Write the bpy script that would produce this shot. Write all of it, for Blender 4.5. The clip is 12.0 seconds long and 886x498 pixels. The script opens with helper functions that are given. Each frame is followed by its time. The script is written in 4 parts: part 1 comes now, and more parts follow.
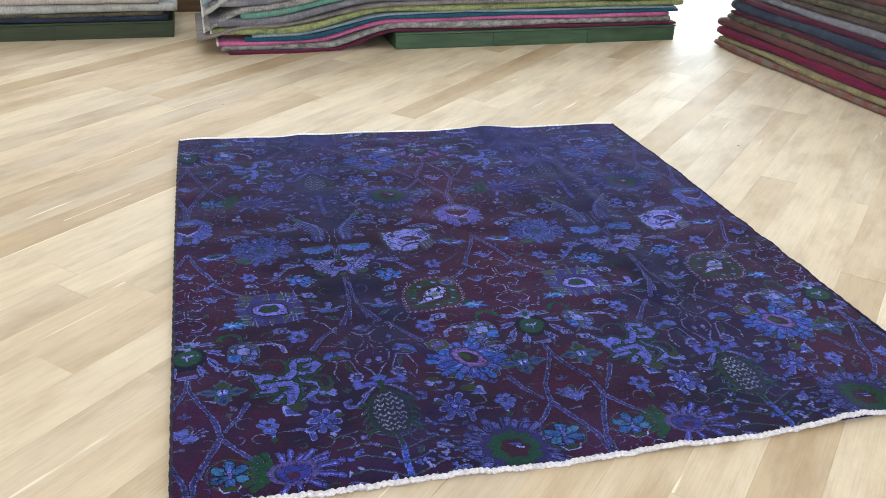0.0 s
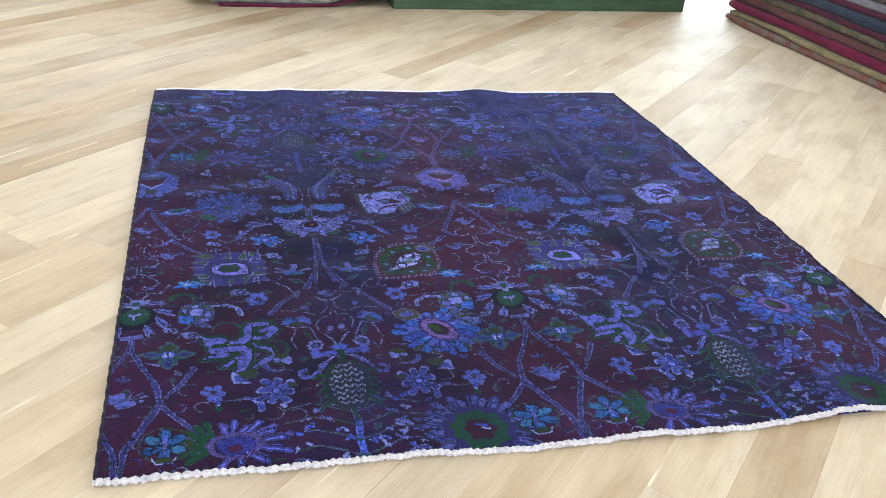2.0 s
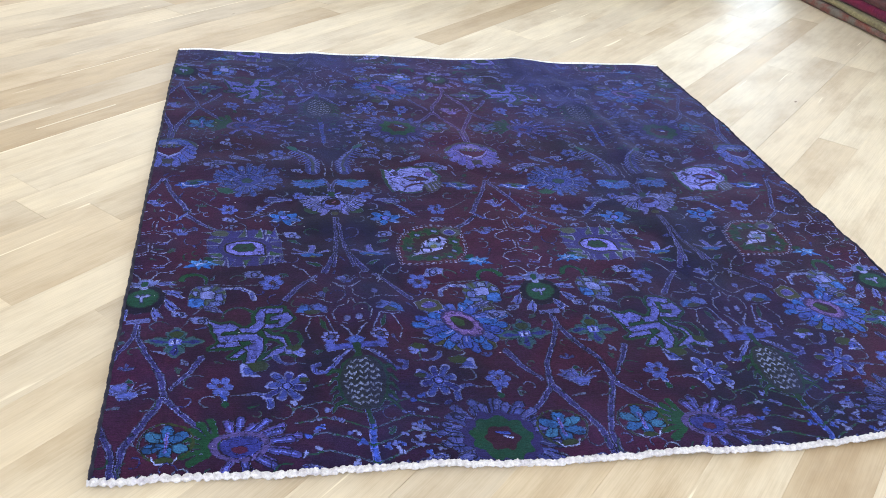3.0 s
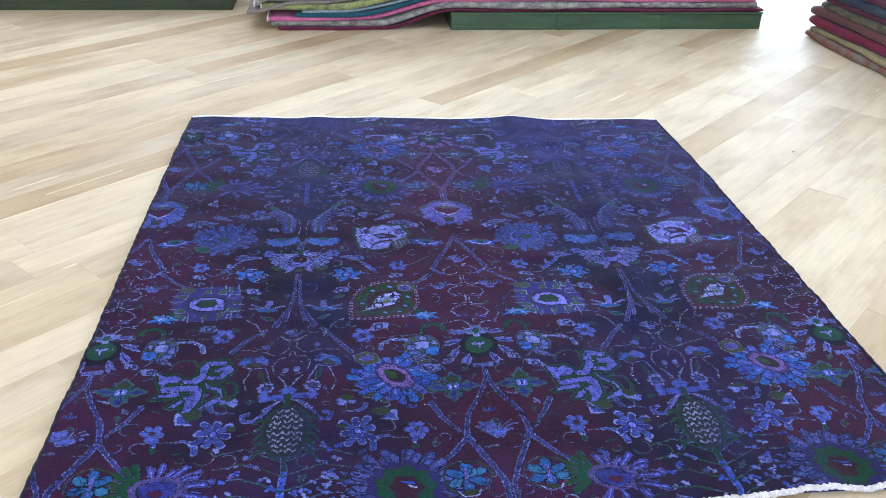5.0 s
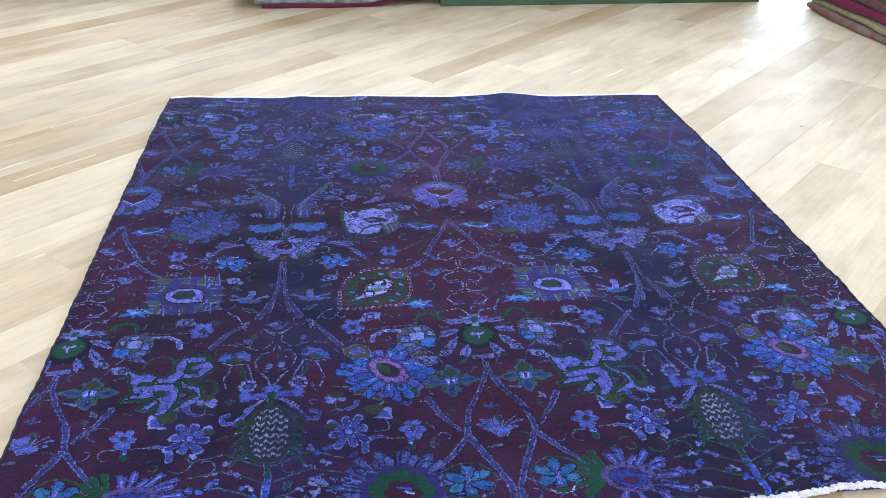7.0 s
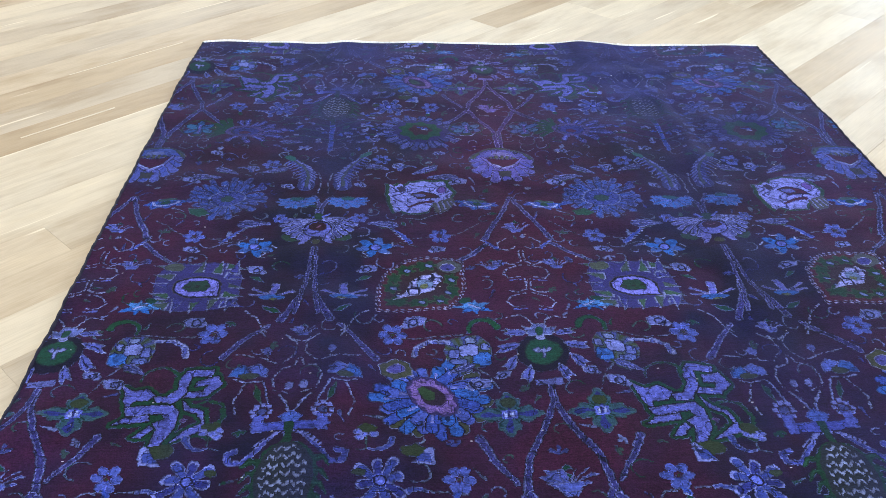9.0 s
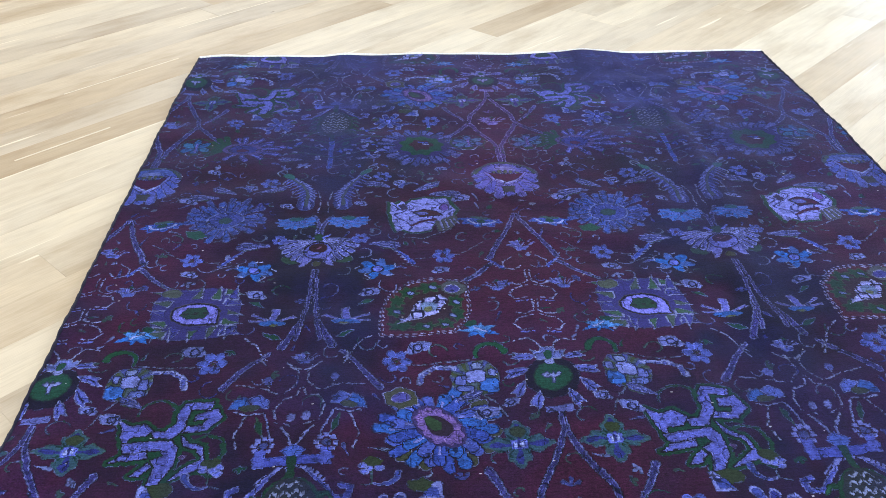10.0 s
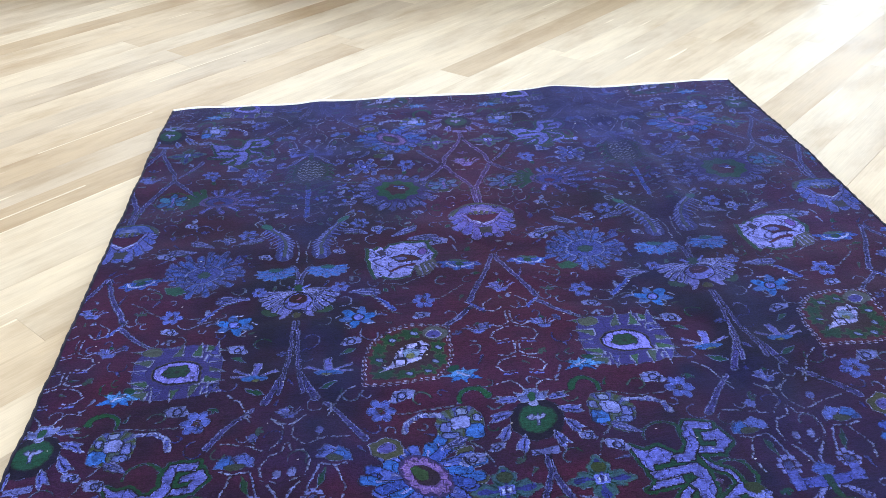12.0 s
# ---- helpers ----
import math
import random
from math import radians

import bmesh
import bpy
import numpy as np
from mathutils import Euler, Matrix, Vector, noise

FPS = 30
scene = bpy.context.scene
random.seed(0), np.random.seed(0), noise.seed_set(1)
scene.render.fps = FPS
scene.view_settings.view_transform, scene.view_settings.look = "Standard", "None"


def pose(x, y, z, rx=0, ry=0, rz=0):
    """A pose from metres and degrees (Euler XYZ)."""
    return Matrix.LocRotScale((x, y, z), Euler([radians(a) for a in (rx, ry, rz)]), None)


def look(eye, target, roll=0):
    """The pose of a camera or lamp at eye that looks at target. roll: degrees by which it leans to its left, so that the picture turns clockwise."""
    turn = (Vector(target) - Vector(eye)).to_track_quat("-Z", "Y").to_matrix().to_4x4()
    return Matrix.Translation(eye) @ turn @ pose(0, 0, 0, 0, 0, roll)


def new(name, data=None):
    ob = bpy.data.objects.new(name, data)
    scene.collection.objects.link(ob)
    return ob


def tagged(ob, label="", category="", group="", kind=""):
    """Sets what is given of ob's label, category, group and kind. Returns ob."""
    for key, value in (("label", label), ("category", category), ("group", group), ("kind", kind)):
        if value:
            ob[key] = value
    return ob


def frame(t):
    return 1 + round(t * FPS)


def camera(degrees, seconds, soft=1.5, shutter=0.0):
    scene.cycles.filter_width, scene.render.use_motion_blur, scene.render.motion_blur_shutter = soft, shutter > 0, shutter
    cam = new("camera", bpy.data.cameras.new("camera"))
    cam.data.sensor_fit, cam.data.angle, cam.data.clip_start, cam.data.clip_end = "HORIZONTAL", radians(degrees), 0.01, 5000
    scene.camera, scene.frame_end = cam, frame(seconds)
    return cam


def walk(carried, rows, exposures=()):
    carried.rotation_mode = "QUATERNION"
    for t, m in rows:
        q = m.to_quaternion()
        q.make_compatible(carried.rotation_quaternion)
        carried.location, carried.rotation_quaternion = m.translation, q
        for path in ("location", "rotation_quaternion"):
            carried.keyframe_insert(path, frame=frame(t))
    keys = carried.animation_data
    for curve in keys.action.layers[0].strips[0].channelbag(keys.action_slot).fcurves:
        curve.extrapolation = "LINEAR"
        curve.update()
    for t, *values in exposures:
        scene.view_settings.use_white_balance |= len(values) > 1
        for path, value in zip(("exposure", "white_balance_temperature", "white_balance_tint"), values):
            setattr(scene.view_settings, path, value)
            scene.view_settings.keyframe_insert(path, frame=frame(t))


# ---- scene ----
cam = camera(54.8, 12.0, soft=0.9)
PATH = [
    (0, (0.244, -4.279, 1.512), (0.707, -2.556, 0.607), 2.0),
    (0.5, (0.266, -4.273, 1.492), (0.696, -2.541, 0.588), 0.9),
    (1, (0.317, -4.228, 1.443), (0.73, -2.496, 0.533), 1.5),
    (1.5, (0.354, -4.203, 1.425), (0.786, -2.483, 0.501), 2.9),
    (2, (0.371, -4.14, 1.393), (0.826, -2.443, 0.436), 4.5),
    (2.5, (0.361, -4.017, 1.374), (0.827, -2.351, 0.37), 5.3),
    (3, (0.417, -3.966, 1.385), (0.801, -2.304, 0.341), 5.6),
    (3.2, (0.504, -3.97, 1.378), (0.829, -2.3, 0.328), 5.8),
    (4.8, (0.83, -4.106, 1.482), (1.02, -2.371, 0.506), 1.8),
    (5, (0.831, -4.109, 1.483), (1.014, -2.361, 0.527), 1.6),
    (5.5, (0.857, -4.095, 1.47), (1.039, -2.338, 0.532), 1.1),
    (6, (0.866, -4.071, 1.457), (1.073, -2.324, 0.507), 1.2),
    (6.5, (0.867, -4.05, 1.446), (1.081, -2.312, 0.48), 0.8),
    (7, (0.838, -3.946, 1.386), (1.04, -2.217, 0.402), 1.1),
    (7.2, (0.817, -3.888, 1.376), (1.009, -2.16, 0.387), 1.5),
    (8.8, (0.874, -3.525, 1.28), (0.958, -1.85, 0.19), 0.9),
    (9, (0.878, -3.499, 1.284), (0.942, -1.837, 0.174), 0.4),
    (9.5, (0.876, -3.451, 1.28), (0.926, -1.796, 0.159), -0.2),
    (10, (0.878, -3.426, 1.289), (0.936, -1.759, 0.185), -0.8),
    (10.5, (0.886, -3.405, 1.304), (0.958, -1.724, 0.223), -1.4),
    (11, (0.892, -3.394, 1.311), (0.983, -1.695, 0.259), -1.4),
    (11.5, (0.885, -3.39, 1.314), (0.98, -1.682, 0.277), -1.2),
    (12, (0.893, -3.417, 1.322), (0.993, -1.712, 0.28), -2.8),
]
walk(cam, [(t, look(eye, target, roll)) for t, eye, target, roll in PATH],
     exposures=[(0, -0.53, 6500, 10), (2.0, -0.42, 6400, 10), (3.0, -0.37, 6250, 10), (5.0, -0.34, 5950, 10), (7.0, -0.28, 5950, 10), (9.0, -0.38, 6100, 10),
                (9.5, -0.36, 6150, 10), (10.0, -0.31, 6100, 10), (10.5, -0.22, 6050, 10), (11.0, -0.02, 6000, 10), (11.5, -0.12, 6000, 10), (12.0, -0.20, 6000, 10)])


# ---- daylight ----
world = bpy.data.worlds.new("daylight")
scene.world = world
world.use_nodes = True
wn = world.node_tree.nodes
sky = wn.new("ShaderNodeTexSky")
sky.sky_type, sky.sun_disc = "NISHITA", False
sky.sun_elevation, sky.sun_rotation = radians(70), radians(78)
world.node_tree.links.new(sky.outputs[0], wn["Background"].inputs[0])
wn["Background"].inputs[1].default_value = 0.12

sun = new("sun", bpy.data.lights.new("sun", "SUN"))
sun.data.energy, sun.data.angle, sun.data.color = 2.2, radians(0.5), (1.0, 0.95, 0.88)
sun.matrix_world = look((12, 4, 14), (7, 3, 0))


def area_lamp(name, eye, target, w, h, watts, colour=(0.93, 0.97, 1.0)):
    lamp = new(name, bpy.data.lights.new(name, "AREA"))
    lamp.data.shape, lamp.data.size, lamp.data.size_y = "RECTANGLE", w, h
    lamp.data.energy, lamp.data.color = watts, colour
    lamp.matrix_world = look(eye, target)
    return lamp


# room: x -3.0 to 6.2, y -5.6 to 3.3, ceiling 3.0
X0, X1, Y0, Y1, ZC = -3.0, 6.2, -5.6, 3.2, 3.0
area_lamp("back_window_light", (5.0, Y1 + 0.1, 1.25), (5.0, 0, 1.0), 2.0, 2.3, 135, (0.80, 0.91, 1.0))
# unseen light added above the stacks to brighten the back of the floor
area_lamp("back_high_fill_light", (0.9, Y1 + 0.1, 2.05), (0.9, 0, 1.2), 4.6, 1.3, 120, (0.90, 0.96, 1.0))
area_lamp("side_window_light", (X1 + 0.1, -0.8, 1.75), (0, -0.8, 1.2), 4.4, 1.8, 215, (0.88, 0.95, 1.0))
area_lamp("front_window_light", (0.8, Y0 - 0.1, 1.5), (0.8, 0, 1.2), 5.0, 2.2, 185)
# unseen fill added on the left to brighten the far left floor
area_lamp("left_fill_light", (X0 - 0.1, -0.6, 1.75), (0, -0.6, 1.2), 3.4, 1.8, 80, (1.0, 0.94, 0.86))


# ---- materials ----
def material(name):
    m = bpy.data.materials.new(name)
    m.use_nodes = True
    return m, m.node_tree.nodes, m.node_tree.links, m.node_tree.nodes["Principled BSDF"]


def ramp(nodes, stops):
    r = nodes.new("ShaderNodeValToRGB")
    els = r.color_ramp.elements
    while len(els) < len(stops):
        els.new(0.5)
    for e, (p, c) in zip(els, stops):
        e.position, e.color = p, (*c, 1)
    return r


def noise_tex(nodes, links, coord, scale, detail=4.0, stretch=(1, 1, 1), rough=0.55):
    mp = nodes.new("ShaderNodeMapping")
    mp.inputs["Scale"].default_value = stretch
    links.new(coord, mp.inputs[0])
    n = nodes.new("ShaderNodeTexNoise")
    n.inputs["Scale"].default_value, n.inputs["Detail"].default_value, n.inputs["Roughness"].default_value = scale, detail, rough
    links.new(mp.outputs[0], n.inputs["Vector"])
    return n


def mix(nodes, links, kind, fac, a, b):
    m = nodes.new("ShaderNodeMix")
    m.data_type, m.blend_type = "RGBA", kind
    for k, v in ((0, fac), (6, a), (7, b)):
        if hasattr(v, "default_value") and not isinstance(v, (tuple, float)):
            links.new(v, m.inputs[k])
        else:
            m.inputs[k].default_value = (*v, 1) if isinstance(v, tuple) else v
    return m.outputs[2]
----
# TASK DESCRIPTION
Leave out the pictures and restate, word for word, the lines from the top of the data through the line containing "what is given", both included.

# RESPONSE
Write the bpy script that would produce this shot. Write all of it, for Blender 4.5. The clip is 12.0 seconds long and 886x498 pixels. The script opens with helper functions that are given. Each frame is followed by its time. The script is written in 4 parts: part 1 comes now, and more parts follow.
0.0 s
2.0 s
3.0 s
5.0 s
7.0 s
9.0 s
10.0 s
12.0 s
# ---- helpers ----
import math
import random
from math import radians

import bmesh
import bpy
import numpy as np
from mathutils import Euler, Matrix, Vector, noise

FPS = 30
scene = bpy.context.scene
random.seed(0), np.random.seed(0), noise.seed_set(1)
scene.render.fps = FPS
scene.view_settings.view_transform, scene.view_settings.look = "Standard", "None"


def pose(x, y, z, rx=0, ry=0, rz=0):
    """A pose from metres and degrees (Euler XYZ)."""
    return Matrix.LocRotScale((x, y, z), Euler([radians(a) for a in (rx, ry, rz)]), None)


def look(eye, target, roll=0):
    """The pose of a camera or lamp at eye that looks at target. roll: degrees by which it leans to its left, so that the picture turns clockwise."""
    turn = (Vector(target) - Vector(eye)).to_track_quat("-Z", "Y").to_matrix().to_4x4()
    return Matrix.Translation(eye) @ turn @ pose(0, 0, 0, 0, 0, roll)


def new(name, data=None):
    ob = bpy.data.objects.new(name, data)
    scene.collection.objects.link(ob)
    return ob


def tagged(ob, label="", category="", group="", kind=""):
    """Sets what is given of ob's label, category, group and kind. Returns ob."""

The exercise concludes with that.